--- DATASET CONTENT ---
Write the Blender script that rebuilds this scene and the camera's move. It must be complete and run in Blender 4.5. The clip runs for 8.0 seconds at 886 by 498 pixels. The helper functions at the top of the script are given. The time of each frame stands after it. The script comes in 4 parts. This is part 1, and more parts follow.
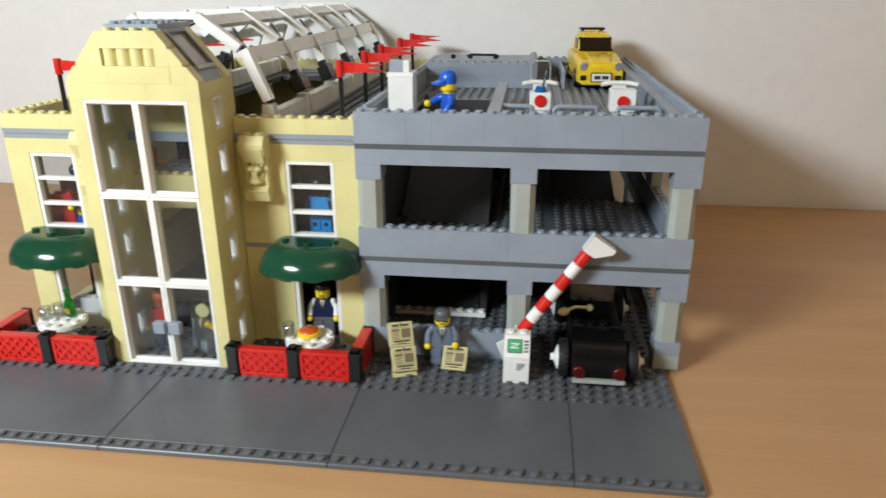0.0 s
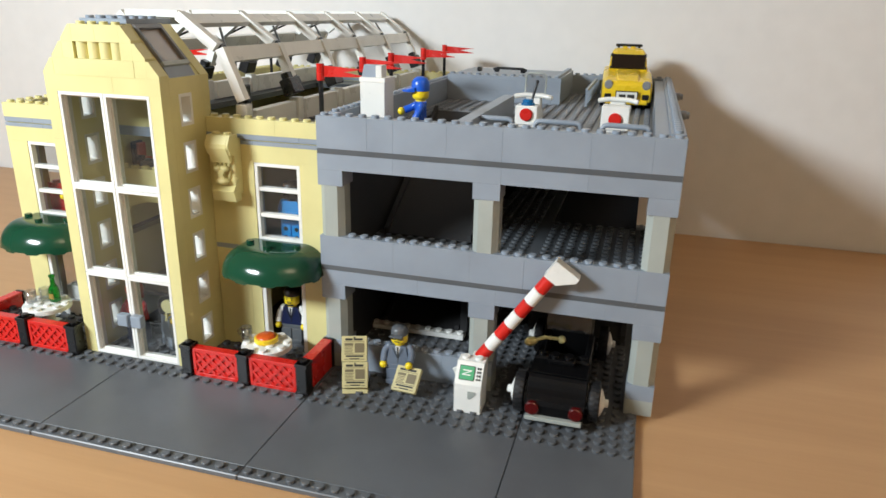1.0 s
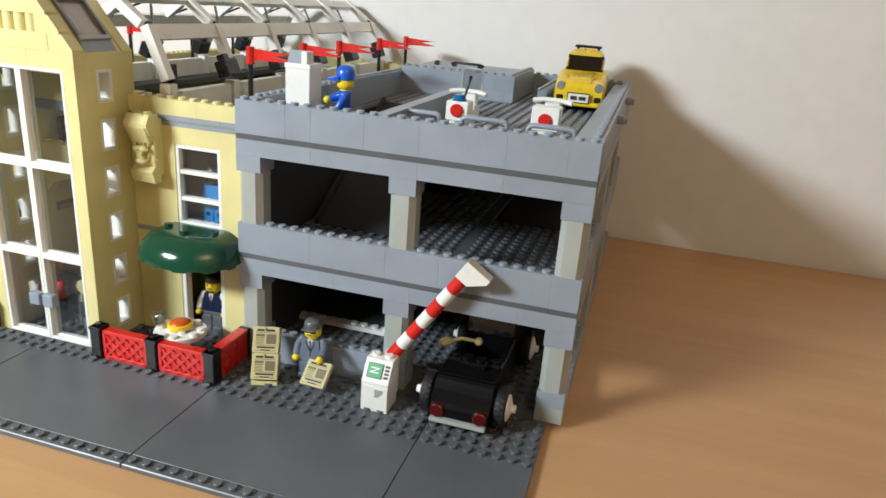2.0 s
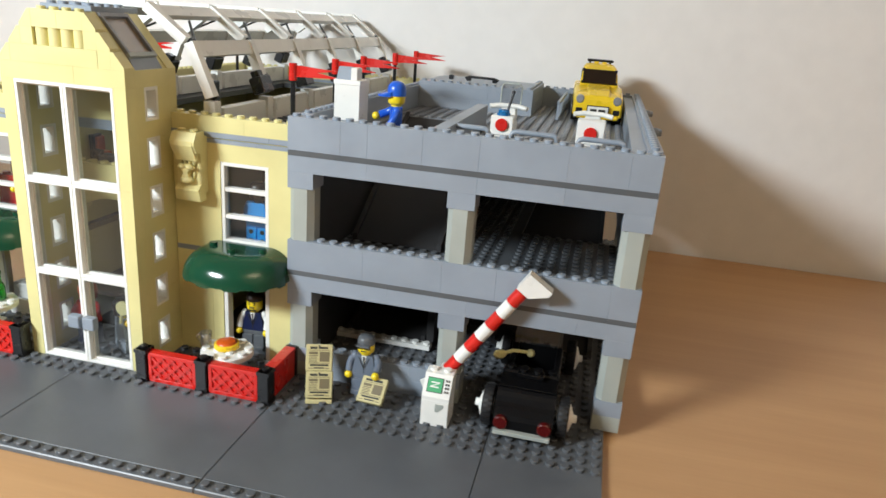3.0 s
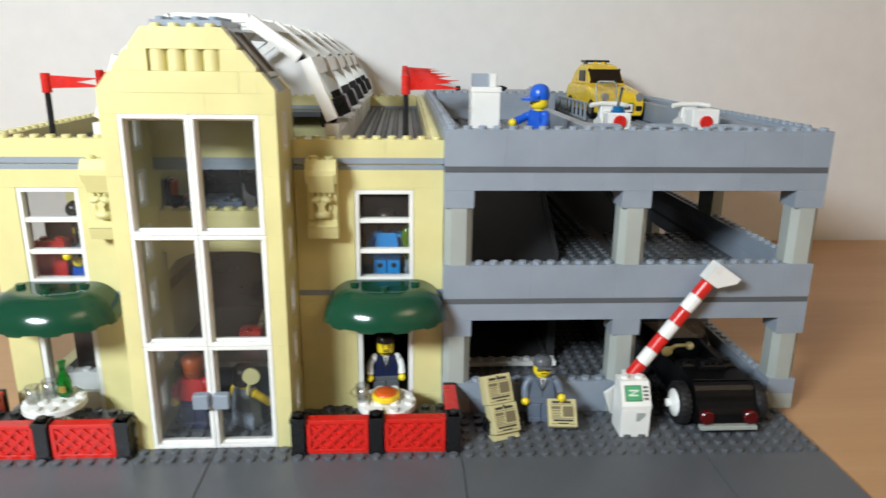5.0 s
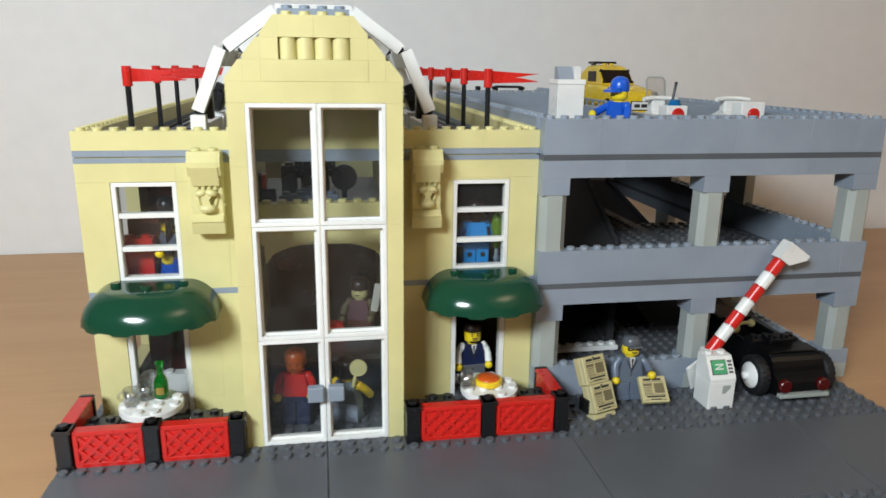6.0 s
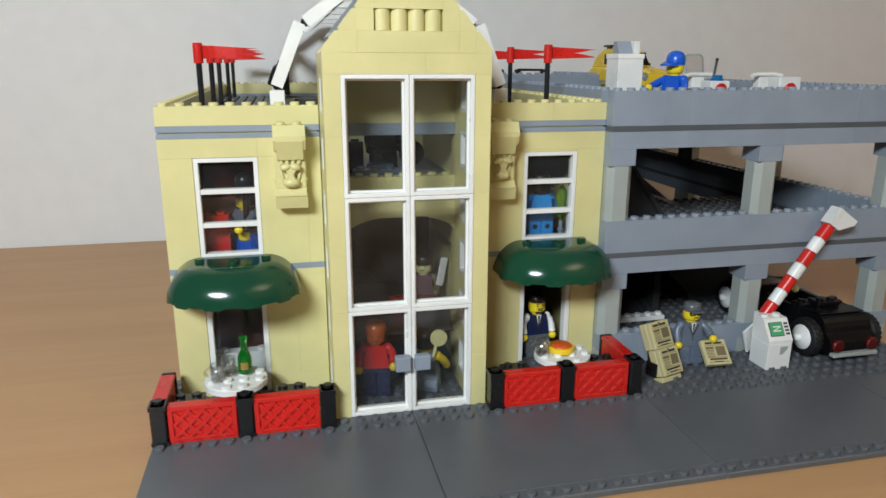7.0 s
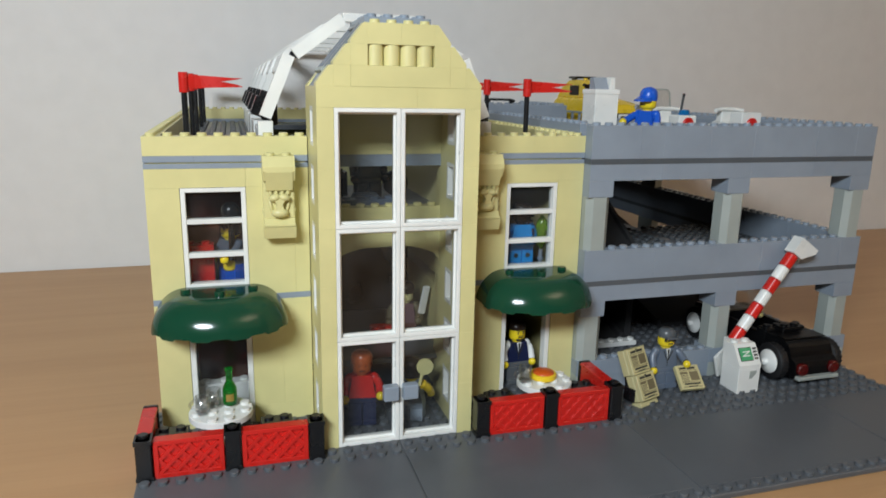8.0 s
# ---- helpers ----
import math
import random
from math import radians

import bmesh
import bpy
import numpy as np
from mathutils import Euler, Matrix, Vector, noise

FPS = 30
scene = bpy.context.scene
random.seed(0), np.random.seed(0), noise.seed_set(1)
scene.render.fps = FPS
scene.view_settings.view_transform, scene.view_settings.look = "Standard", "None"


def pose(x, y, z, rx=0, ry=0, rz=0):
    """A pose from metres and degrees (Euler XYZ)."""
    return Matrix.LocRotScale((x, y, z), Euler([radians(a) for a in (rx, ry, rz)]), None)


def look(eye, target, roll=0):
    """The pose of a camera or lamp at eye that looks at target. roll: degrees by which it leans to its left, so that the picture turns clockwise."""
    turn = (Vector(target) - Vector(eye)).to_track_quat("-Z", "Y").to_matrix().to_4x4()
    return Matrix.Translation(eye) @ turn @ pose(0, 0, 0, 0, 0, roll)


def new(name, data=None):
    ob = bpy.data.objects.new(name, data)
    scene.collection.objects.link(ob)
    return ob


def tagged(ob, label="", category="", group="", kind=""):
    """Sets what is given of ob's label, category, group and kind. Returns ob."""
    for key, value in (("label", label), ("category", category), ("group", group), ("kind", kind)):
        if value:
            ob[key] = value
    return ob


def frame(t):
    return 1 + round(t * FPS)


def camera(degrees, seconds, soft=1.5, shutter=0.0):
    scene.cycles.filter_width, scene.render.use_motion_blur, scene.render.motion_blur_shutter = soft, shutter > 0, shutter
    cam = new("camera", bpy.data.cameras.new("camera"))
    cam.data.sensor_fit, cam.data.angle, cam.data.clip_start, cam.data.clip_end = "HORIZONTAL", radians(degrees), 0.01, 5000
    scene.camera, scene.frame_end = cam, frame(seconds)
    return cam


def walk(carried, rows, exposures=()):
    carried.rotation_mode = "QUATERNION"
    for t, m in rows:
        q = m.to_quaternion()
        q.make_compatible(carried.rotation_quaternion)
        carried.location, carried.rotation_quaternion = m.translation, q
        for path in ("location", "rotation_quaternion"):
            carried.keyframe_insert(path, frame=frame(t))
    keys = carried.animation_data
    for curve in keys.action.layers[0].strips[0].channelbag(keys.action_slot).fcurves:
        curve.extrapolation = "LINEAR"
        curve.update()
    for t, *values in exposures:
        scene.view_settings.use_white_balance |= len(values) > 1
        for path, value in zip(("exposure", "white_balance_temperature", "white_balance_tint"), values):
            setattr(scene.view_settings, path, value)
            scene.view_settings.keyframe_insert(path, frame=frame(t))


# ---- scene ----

--- DIRECTION ---
Leave out the pictures. Transcribe only the lines above, from the first through the one that contains "pose from metres".

--- RESPONSE TO THE EXERCISE ---
Write the Blender script that rebuilds this scene and the camera's move. It must be complete and run in Blender 4.5. The clip runs for 8.0 seconds at 886 by 498 pixels. The helper functions at the top of the script are given. The time of each frame stands after it. The script comes in 4 parts. This is part 1, and more parts follow.
0.0 s
1.0 s
2.0 s
3.0 s
5.0 s
6.0 s
7.0 s
8.0 s
# ---- helpers ----
import math
import random
from math import radians

import bmesh
import bpy
import numpy as np
from mathutils import Euler, Matrix, Vector, noise

FPS = 30
scene = bpy.context.scene
random.seed(0), np.random.seed(0), noise.seed_set(1)
scene.render.fps = FPS
scene.view_settings.view_transform, scene.view_settings.look = "Standard", "None"


def pose(x, y, z, rx=0, ry=0, rz=0):
    """A pose from metres and degrees (Euler XYZ)."""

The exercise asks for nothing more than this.